We’re going to construct t intervals for all these samples! I’ve personally never used a normal assumption except for binomial proportions (because the math just so happens to work out that way).

# height, copying and pasting an old code snippet
LB_height <- mean(zombie_height) - 
  (qt(0.975, df = length(zombie_height)) * sqrt(var(zombie_height)/length(zombie_height)));LB_height
## [1] 66.50284
UB_height <- mean(zombie_height) + 
  (qt(0.975, df = length(zombie_height)) * sqrt(var(zombie_height)/length(zombie_height)));UB_height
## [1] 69.54965
# weight, copying and pasting 
LB_weight <- mean(zombie_weight) - 
  (qt(0.975, df = length(zombie_weight)) * sqrt(var(zombie_weight)/length(zombie_weight)));LB_weight
## [1] 136.9727
UB_weight <- mean(zombie_weight) + 
  (qt(0.975, df = length(zombie_weight)) * sqrt(var(zombie_weight)/length(zombie_weight)));UB_weight
## [1] 150.3831
# zkills, copying and pasting
LB_zkills <- mean(zombie_zkills) - 
  (qt(0.975, df = length(zombie_zkills)) * sqrt(var(zombie_zkills)/length(zombie_zkills)));LB_zkills
## [1] 2.793601
UB_zkills <- mean(zombie_zkills) + 
  (qt(0.975, df = length(zombie_zkills)) * sqrt(var(zombie_zkills)/length(zombie_zkills)));UB_zkills
## [1] 4.073066
# height, copying and pasting our old 
LB_age <- mean(zombie_age) - 
  (qt(0.975, df = length(zombie_age)) * sqrt(var(zombie_age)/length(zombie_age)));LB_age
## [1] 18.10907
UB_age <- mean(zombie_age) + 
  (qt(0.975, df = length(zombie_age)) * sqrt(var(zombie_age)/length(zombie_age)));UB_age
## [1] 20.9116
# height, copying and pasting our old 
LB_years_of_education <- mean(zombie_years_of_education) - 
  (qt(0.975, df = length(zombie_years_of_education)) * sqrt(var(zombie_years_of_education)/length(zombie_years_of_education)));LB_years_of_education
## [1] 2.101328
UB_years_of_education <- mean(zombie_years_of_education) + 
  (qt(0.975, df = length(zombie_years_of_education)) * sqrt(var(zombie_years_of_education)/length(zombie_years_of_education)));UB_years_of_education
## [1] 3.232005

2.7 Question 6

Create the data…

set.seed(812) # it's my birthday!!! again!!!
# i was gonna do for loops but i couldn't be bothered
zombie_height <- replicate(100, mean(sample(zombies$height, 30, replace = F)))
zombie_weight <- replicate(100, mean(sample(zombies$weight, 30, replace = F)))
zombie_age <- replicate(100, mean(sample(zombies$age, 30, replace = F)))
zombie_years_of_education <- replicate(100, mean(sample(zombies$years_of_education, 30, replace = F)))
zombie_zkills <- replicate(100, mean(sample(zombies$zombies_killed, 30, replace = F)))
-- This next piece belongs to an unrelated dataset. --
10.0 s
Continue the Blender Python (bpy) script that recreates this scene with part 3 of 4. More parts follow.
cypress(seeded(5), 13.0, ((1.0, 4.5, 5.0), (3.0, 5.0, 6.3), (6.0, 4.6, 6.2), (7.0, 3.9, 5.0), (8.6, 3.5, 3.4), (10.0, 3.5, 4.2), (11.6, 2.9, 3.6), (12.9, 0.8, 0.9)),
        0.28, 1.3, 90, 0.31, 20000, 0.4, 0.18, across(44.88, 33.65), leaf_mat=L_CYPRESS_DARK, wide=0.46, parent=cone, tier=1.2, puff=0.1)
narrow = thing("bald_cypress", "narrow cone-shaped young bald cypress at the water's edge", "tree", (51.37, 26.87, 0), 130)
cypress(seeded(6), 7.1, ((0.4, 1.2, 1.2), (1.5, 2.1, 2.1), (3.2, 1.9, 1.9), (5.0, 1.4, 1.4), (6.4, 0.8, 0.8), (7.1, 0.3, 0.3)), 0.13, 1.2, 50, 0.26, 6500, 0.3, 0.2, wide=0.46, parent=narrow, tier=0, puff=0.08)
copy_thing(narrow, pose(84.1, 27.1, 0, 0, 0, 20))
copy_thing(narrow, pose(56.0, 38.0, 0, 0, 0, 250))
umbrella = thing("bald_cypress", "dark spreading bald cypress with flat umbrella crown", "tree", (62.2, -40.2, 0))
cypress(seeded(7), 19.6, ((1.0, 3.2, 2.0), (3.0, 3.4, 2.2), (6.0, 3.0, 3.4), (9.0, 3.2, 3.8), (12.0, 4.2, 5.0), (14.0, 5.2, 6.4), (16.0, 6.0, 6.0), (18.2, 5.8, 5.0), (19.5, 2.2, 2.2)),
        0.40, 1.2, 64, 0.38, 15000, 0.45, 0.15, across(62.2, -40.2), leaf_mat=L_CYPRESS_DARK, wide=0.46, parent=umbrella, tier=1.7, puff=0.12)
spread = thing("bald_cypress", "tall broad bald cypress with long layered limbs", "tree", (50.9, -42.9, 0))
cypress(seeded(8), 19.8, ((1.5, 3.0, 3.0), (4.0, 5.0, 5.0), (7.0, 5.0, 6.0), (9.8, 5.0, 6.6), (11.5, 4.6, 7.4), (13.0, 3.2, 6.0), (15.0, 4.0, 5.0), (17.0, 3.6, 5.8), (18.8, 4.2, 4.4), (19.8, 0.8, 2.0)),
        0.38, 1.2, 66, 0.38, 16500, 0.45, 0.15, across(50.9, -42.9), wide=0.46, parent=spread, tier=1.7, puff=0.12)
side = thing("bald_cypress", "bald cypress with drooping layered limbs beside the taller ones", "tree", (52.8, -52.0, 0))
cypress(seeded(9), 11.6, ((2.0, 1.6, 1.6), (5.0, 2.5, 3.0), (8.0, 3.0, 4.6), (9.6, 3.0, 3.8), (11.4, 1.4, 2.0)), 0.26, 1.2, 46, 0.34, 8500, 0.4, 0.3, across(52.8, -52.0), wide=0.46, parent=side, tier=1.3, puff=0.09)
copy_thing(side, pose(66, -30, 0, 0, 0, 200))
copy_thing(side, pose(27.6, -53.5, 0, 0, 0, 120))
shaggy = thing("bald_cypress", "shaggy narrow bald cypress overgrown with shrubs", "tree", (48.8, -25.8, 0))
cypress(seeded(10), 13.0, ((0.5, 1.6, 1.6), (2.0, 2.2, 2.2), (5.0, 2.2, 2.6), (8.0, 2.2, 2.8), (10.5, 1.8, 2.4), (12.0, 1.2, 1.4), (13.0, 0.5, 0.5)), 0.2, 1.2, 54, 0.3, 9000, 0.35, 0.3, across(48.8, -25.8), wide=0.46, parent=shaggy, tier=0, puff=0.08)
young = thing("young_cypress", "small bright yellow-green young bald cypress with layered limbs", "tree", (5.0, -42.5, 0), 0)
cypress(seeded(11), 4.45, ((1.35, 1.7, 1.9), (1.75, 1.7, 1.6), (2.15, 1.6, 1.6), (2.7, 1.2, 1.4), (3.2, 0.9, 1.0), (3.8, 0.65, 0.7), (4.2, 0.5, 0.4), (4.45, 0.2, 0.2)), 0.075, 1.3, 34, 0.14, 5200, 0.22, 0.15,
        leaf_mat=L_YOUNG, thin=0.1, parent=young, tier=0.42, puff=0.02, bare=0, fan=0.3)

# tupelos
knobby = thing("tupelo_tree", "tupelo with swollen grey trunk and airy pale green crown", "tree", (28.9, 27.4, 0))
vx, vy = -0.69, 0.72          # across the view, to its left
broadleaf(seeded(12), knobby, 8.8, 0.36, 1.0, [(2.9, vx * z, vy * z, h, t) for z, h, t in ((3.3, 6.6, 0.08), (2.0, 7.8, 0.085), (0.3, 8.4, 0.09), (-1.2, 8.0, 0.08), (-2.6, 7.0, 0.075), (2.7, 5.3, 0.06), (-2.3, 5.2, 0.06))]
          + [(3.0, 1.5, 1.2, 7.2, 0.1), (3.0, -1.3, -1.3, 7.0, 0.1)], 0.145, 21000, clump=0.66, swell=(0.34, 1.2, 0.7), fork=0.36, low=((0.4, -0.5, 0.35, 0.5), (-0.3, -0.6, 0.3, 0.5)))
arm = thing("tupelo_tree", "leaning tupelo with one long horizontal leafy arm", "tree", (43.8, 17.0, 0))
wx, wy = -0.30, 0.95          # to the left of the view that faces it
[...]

…Now lets compare confidence intervals!

# height, copying and pasting an old code snippet
LB_height <- mean(zombie_height) - 
  (qt(0.975, df = length(zombie_height)) * sqrt(var(zombie_height)/length(zombie_height)));LB_height
## [1] 67.40477
UB_height <- mean(zombie_height) + 
  (qt(0.975, df = length(zombie_height)) * sqrt(var(zombie_height)/length(zombie_height)));UB_height
## [1] 67.69399
# weight, copying and pasting 
LB_weight <- mean(zombie_weight) - 
  (qt(0.975, df = length(zombie_weight)) * sqrt(var(zombie_weight)/length(zombie_weight)));LB_weight
## [1] 143.5118
UB_weight <- mean(zombie_weight) + 
  (qt(0.975, df = length(zombie_weight)) * sqrt(var(zombie_weight)/length(zombie_weight)));UB_weight
## [1] 144.8491
# zkills, copying and pasting
LB_zkills <- mean(zombie_zkills) - 
  (qt(0.975, df = length(zombie_zkills)) * sqrt(var(zombie_zkills)/length(zombie_zkills)));LB_zkills
## [1] 2.925841
UB_zkills <- mean(zombie_zkills) + 
  (qt(0.975, df = length(zombie_zkills)) * sqrt(var(zombie_zkills)/length(zombie_zkills)));UB_zkills
## [1] 3.048826
# age, copying and pasting our old 
LB_age <- mean(zombie_age) - 
  (qt(0.975, df = length(zombie_age)) * sqrt(var(zombie_age)/length(zombie_age)));LB_age
## [1] 19.93236
UB_age <- mean(zombie_age) + 
  (qt(0.975, df = length(zombie_age)) * sqrt(var(zombie_age)/length(zombie_age)));UB_age
## [1] 20.11583
# education, copying and pasting our old 
LB_years_of_education <- mean(zombie_years_of_education) - 
  (qt(0.975, df = length(zombie_years_of_education)) * sqrt(var(zombie_years_of_education)/length(zombie_years_of_education)));LB_years_of_education
## [1] 2.950394
UB_years_of_education <- mean(zombie_years_of_education) + 
  (qt(0.975, df = length(zombie_years_of_education)) * sqrt(var(zombie_years_of_education)/length(zombie_years_of_education)));UB_years_of_education
## [1] 3.052939



The means are the same, but the spread is much smaller (because it’s a sampling distribution!)

Histograms?

hist(zombie_height)

hist(zombie_weight)

hist(zombie_age)

hist(zombie_zkills)

hist(zombie_years_of_education)

qqnorm(zombie_height)

qqnorm(zombie_weight)

qqnorm(zombie_age)

qqnorm(zombie_zkills)

qqnorm(zombie_years_of_education)

The poisson data is looking more normal but to call it normal would definitely be a reach. Imagine replicating 1000 times!